Improvement in employment will signal the end of the business cycle

An issue arose in the comments at a previous post, Labor share is chopped liver to Mr. Krugman.

The issue is whether increasing employment in order to increase wages and labor share is a good strategy for fiscal and monetary policy. Dean Baker, Paul Krugman and others put forth this strategy. It seems common understanding that if the government could increase employment, that wages would rise and labor share would rise. But we have to broaden our scope of this strategy to see its eventual outcome.

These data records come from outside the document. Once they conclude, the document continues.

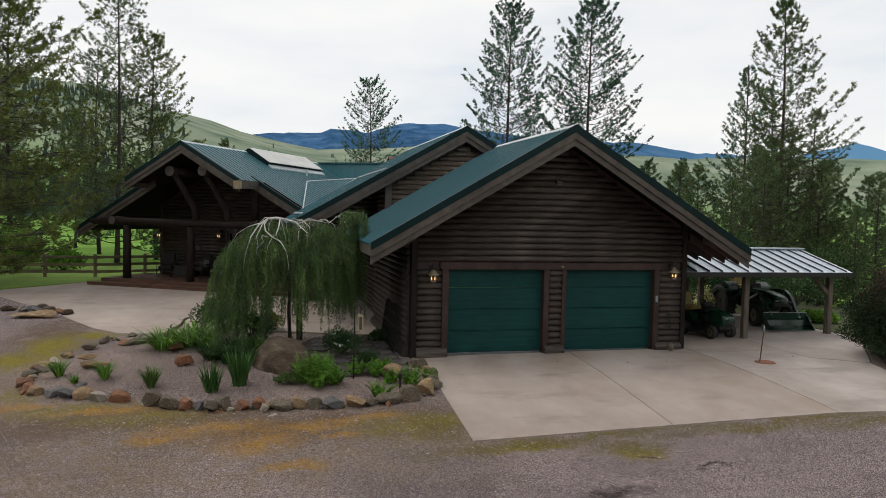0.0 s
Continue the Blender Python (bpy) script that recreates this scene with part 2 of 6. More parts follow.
def add_prism(bm, pts, axis, a, b):
    """A polygon of (p, q) pairs, extruded along an axis from a to b."""
    def at(p, q, h):
        return {"x": (h, p, q), "y": (p, h, q), "z": (p, q, h)}[axis]
    va = [bm.verts.new(at(p, q, a)) for p, q in pts]
    vb = [bm.verts.new(at(p, q, b)) for p, q in pts]
    fs = [bm.faces.new(va), bm.faces.new(list(reversed(vb)))]
    n = len(pts)
    for i in range(n):
        fs.append(bm.faces.new((va[i], vb[i], vb[(i + 1) % n], va[(i + 1) % n])))
    bmesh.ops.recalc_face_normals(bm, faces=fs)
    return va + vb


def prism(pts, axis, a, b):
    bm = bmesh.new()
    add_prism(bm, pts, axis, a, b)
    return bm


def add_tube(bm, pts, radii, sides=8, cap=True, ecc=0.0):
    """A tapering tube through points."""
    rings = []
    prev = None
    for i, p in enumerate(pts):
        p = Vector(p)
        a = Vector(pts[max(i - 1, 0)])
        b = Vector(pts[min(i + 1, len(pts) - 1)])
        d = (b - a)
        d = d.normalized() if d.length > 1e-9 else Vector((0, 0, 1))
        if prev is None:
            ref = Vector((1, 0, 0)) if abs(d.x) < 0.8 else Vector((0, 1, 0))
            side = d.cross(ref).normalized()
        else:
            side = (prev - d * prev.dot(d))
            side = side.normalized() if side.length > 1e-6 else d.orthogonal().normalized()
        prev = side
        up = d.cross(side)
        r = radii[i] if hasattr(radii, "__len__") else radii
        rings.append([bm.verts.new(p + (side * math.cos(k * math.tau / sides) + up * math.sin(k * math.tau / sides)) * r *
                                   (1 + ecc * math.sin(3 * k + i))) for k in range(sides)])
    for i in range(len(rings) - 1):
        for k in range(sides):
            bm.faces.new((rings[i][k], rings[i][(k + 1) % sides], rings[i + 1][(k + 1) % sides], rings[i + 1][k]))
    if cap:
        bm.faces.new(list(reversed(rings[0])))
        bm.faces.new(rings[-1])
    return rings


def tube(pts, radii, sides=8, cap=True, ecc=0.0):
    bm = bmesh.new()
    add_tube(bm, pts, radii, sides, cap, ecc)
    return bm


def frame_at(o, x, y):
    """A frame with its origin at o and given x and y directions."""
    x, y = Vector(x), Vector(y)
    z = x.cross(y)
    return Matrix(((x.x, y.x, z.x, o[0]), (x.y, y.y, z.y, o[1]), (x.z, y.z, z.z, o[2]), (0, 0, 0, 1)))


# ---------------------------------------------------------------- terrain
def soft(v, k=1.0):
    return k * math.log1p(math.exp(v / k)) if v / k < 30 else v


def step(a, b, v):
    v = min(1.0, max(0.0, (v - a) / (b - a)))
    return v * v * (3 - 2 * v)


def lerp_table(tab, v):
    for (a, p), (b, q) in zip(tab, tab[1:]):
        if v <= b:
            return p + (q - p) * max(0.0, (v - a) / (b - a))
    return tab[-1][1]


# elevation of the land's skyline (degrees) and how far off the hills begin, by azimuth from +y towards +x
HILL = [(-180, 2.0), (-60, 6.5), (-25, 8.6), (-12, 8.2), (-5.8, 7.2), (-1.5, 6.1), (1.0, 5.5), (4.5, 5.0), (12, 5.3), (21, 5.35), (27, 5.2),
        (33, 5.0), (44, 5.0), (50, 4.6), (54, 4.4), (58, 3.9), (75, 3.3), (180, 2.0)]
DROP = [(-180, 0.0), (8, 0.0), (28, 4.0), (45, 9.0), (60, 11.0), (85, 10.0), (120, 4.0), (180, 0.0)]


def ground_z(x, y):
    near = -0.08 * (soft(-(y + 0.35 * x), 0.9) - 0.75 * soft(-(y + 0.35 * x) - 16, 2.0))
    near += 0.10 * step(9.5, 13.5, x)
    dx, dy = x - 2.0, y - 6.0
    r = math.hypot(dx, dy)
    if r < 12:
        return near
    az = math.degrees(math.atan2(dx, dy))
    fall = -lerp_table(DROP, az) * step(12, 75, r)
    rise = r * math.tan(radians(lerp_table(HILL, az))) * step(140, 900, r)
    bumps = (noise.noise(Vector((x * 0.004, y * 0.004, 3.1))) * 0.018 + noise.noise(Vector((x * 0.015, y * 0.015, 7.7))) * 0.004) * r * step(150, 500, r)
    return near * (1 - step(60, 160, r)) + fall + rise + bumps


def terrain_patch(name, pts, mat, lift, thick, label, kind="structure", cell=0.5, parent=None):
    """A sheet with real thickness that follows the ground inside an outline."""
    xs, ys = [p[0] for p in pts], [p[1] for p in pts]
    bm = bmesh.new()
    vs = [bm.verts.new((p[0], p[1], 0)) for p in pts]
    f = bm.faces.new(vs)
    if f.normal.z < 0:
        f.normal_flip()
    for axis, lo, hi in ((0, min(xs), max(xs)), (1, min(ys), max(ys))):
        c = lo + cell
        while c < hi:
            no = (1, 0, 0) if axis == 0 else (0, 1, 0)
            co = (c, 0, 0) if axis == 0 else (0, c, 0)
            bmesh.ops.bisect_plane(bm, geom=bm.verts[:] + bm.edges[:] + bm.faces[:], plane_co=co, plane_no=no)
            c += cell
    bm.normal_update()
    if sum(f.normal.z for f in bm.faces) < 0:
        bmesh.ops.reverse_faces(bm, faces=bm.faces[:])
    for v in bm.verts:
        v.co.z = ground_z(v.co.x, v.co.y) + lift
    border = [e for e in bm.edges if e.is_boundary]
    ex = bmesh.ops.extrude_edge_only(bm, edges=border)
    for v in [g for g in ex["geom"] if isinstance(g, bmesh.types.BMVert)]:
        v.co.z -= thick
    return tagged(part(name, bm, mat, parent), label, "", "", kind if parent is None else "")
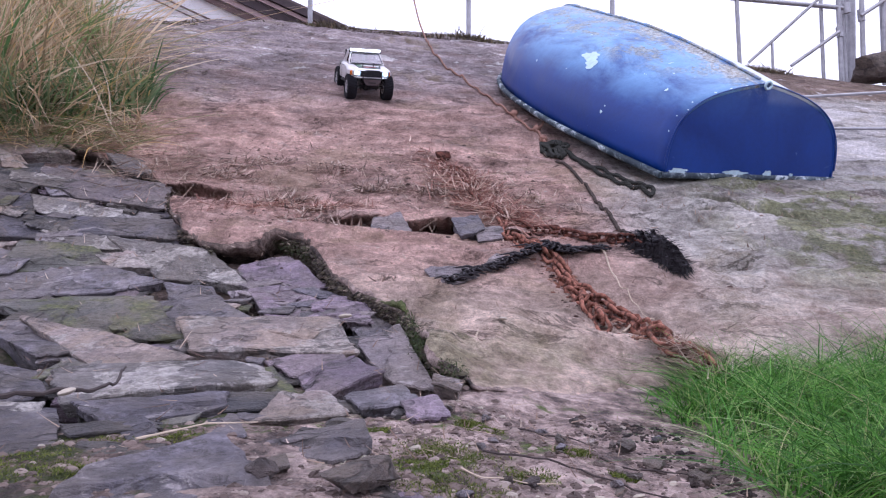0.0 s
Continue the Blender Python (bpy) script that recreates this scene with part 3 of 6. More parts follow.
def build_boat():
    at = Vector((1.222, 3.05, float(slope_top(1.222, 3.05, False)) + 0.020))
    way = Vector((-0.304, 1.0, 0)).normalized() * BOAT_LEN
    tip = at + way
    tip.z = float(slope_top(tip.x, tip.y, False)) + 0.02
    f = (tip - at).normalized()
    r = f.cross(Vector((0, 0, 1))).normalized()
    boat = thing("dinghy", "upturned blue wooden dinghy with flaking paint on the slipway", "boat")
    boat.matrix_world = Matrix.Translation(at) @ Matrix((r, f, r.cross(f))).transposed().to_4x4()
    ns, nq = 46, 40
    bm = bmesh.new()
    ring = [[bm.verts.new(hull_point((i / ns) ** 0.92 if i else 0, math.pi * k / nq)) for k in range(nq + 1)] for i in range(ns + 1)]
    for a, b in zip(ring, ring[1:]):
        for k in range(nq):
            bm.faces.new((a[k], b[k], b[k + 1], a[k + 1]))
    bmesh.ops.remove_doubles(bm, verts=bm.verts, dist=0.0005)
    hull = smoothed(part("hull", bm, BOAT, boat, "blue hull with fading and sky sheen painted on top"), 60)
    sol = hull.modifiers.new("thickness", "SOLIDIFY")
    sol.thickness = 0.012
    # transom board, set in 3 mm
    bm = bmesh.new()
    rows = []
    for d in (0.003, 0.022):
        rows.append([bm.verts.new(hull_point(0, math.pi * k / nq, -0.004) + Vector((0, d, 0))) for k in range(nq + 1)])
    bm.faces.new(rows[0][::-1])
    bm.faces.new(rows[1])
    for k in range(nq):
        bm.faces.new((rows[0][k], rows[0][k + 1], rows[1][k + 1], rows[1][k]))
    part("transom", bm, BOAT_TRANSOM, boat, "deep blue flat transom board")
    # edge where transom and hull meet
    edge = [hull_point(0, math.pi * k / nq, 0.002) + Vector((0, -0.002, 0)) for k in range(1, nq)]
    smoothed(part("transom_edge", tube_bm(edge, 0.003, 6), BOAT_TRANSOM, boat))
    for side in (0, math.pi):
        line = [hull_point((i / 60) ** 0.9 if i else 0, side, 0.012) + Vector((0, 0, -0.004)) for i in range(61)]
        bm = tube_bm(line, 0.014, 8)
        smoothed(part("gunwale", bm, GUNWALE, boat, "worn gunwale with rubbed pale paint"), 50)
    line = [hull_point(0, 0, 0.01).lerp(hull_point(0, math.pi, 0.01), k / 12) + Vector((0, 0.004, -0.004)) for k in range(13)]
    smoothed(part("transom_rail", tube_bm(line, 0.013, 8), GUNWALE, boat), 50)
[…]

  1. Keynes talked about output rising and employment rising until a point which he called effective demand. At effective demand, firms will experience maximum profits and they will not have expectations of higher profits.
  2. When real output reaches the point of effective demand, it will slow down and normally signal an economic contraction. (see graph below)
  3. The effective demand limit establishes the LRAS curve for the economy. As real output reaches the LRAS curve, money increases in aggregate demand switch from increasing output to increasing prices.
  4. So normally inflation develops at the LRAS curve, as money increases in aggregate demand are diverted into higher prices and higher wages.
  5. Normally labor share will rise at the LRAS curve.
  6. Effective demand will increase with increasing labor share and a falling profit rate, but as effective demand increases a recession will eventually form.

The business cycle does its thing. There are natural limits to output, employment and demand.

Now, let’s look at a graph.

profit rate 4

Link to graph: Aggregate profit rate and effective labor share.

The blue line is the aggregate profit rate which is determined by the equation…

Aggregate profit rate = (1 – effective labor share) * real GDP/Value of capital goods

effective labor share = labor share index (business sector) multiplied by 0.766.

It should come as no surprise that these lines mirror each other, because labor share of income is the flip-side of profits for capital share of income; normally in the form of retained earnings.

But then we ask… is it a good thing to raise labor share through increasing employment? Well yes, because effective demand will increase, but you will see profit rates leveling off and then falling. and if you look at the red dashed lines in the graph which show the starts of recessions, whenever profit rates decline over time, you are heading toward a recession.

So it is not smart to just let the free market increase labor share at the LRAS curve and expect the economy to keep growing into a wonderful future. By the time labor share starts to rise in the free market, profit rates will have leveled off, output will be nearing its natural level and effective demand as described by Keynes will be signalling an eventual recession. To say that a recession won’t happen because there will still be too much spare capacity to reach potential is to be naive with Keynes’ concept of effective demand.

To be clear, the real problem I have with Dean Baker, Mr. Krugman and others is that they expect output to reach potential as projected by the CBO. They have rose colored glasses on and their optimism is just sure that employment will progressively snowball toward 6% unemployment, higher real wages and $17 trillion in real GDP (2009 dollars). But yet, effective demand will bite on profits way before that.

In the long term, labor share will have to rise by 5% to get back to a normal healthy economy, but it will take a continuous effort through booms and recessions to get there.

Let’s face it… we have fallen into a sub-optimal business cycle and a recession will come quicker than some expect.

Note: 1987 was a recession for those like me who graduated into its job market. There were also global financial problems at the time.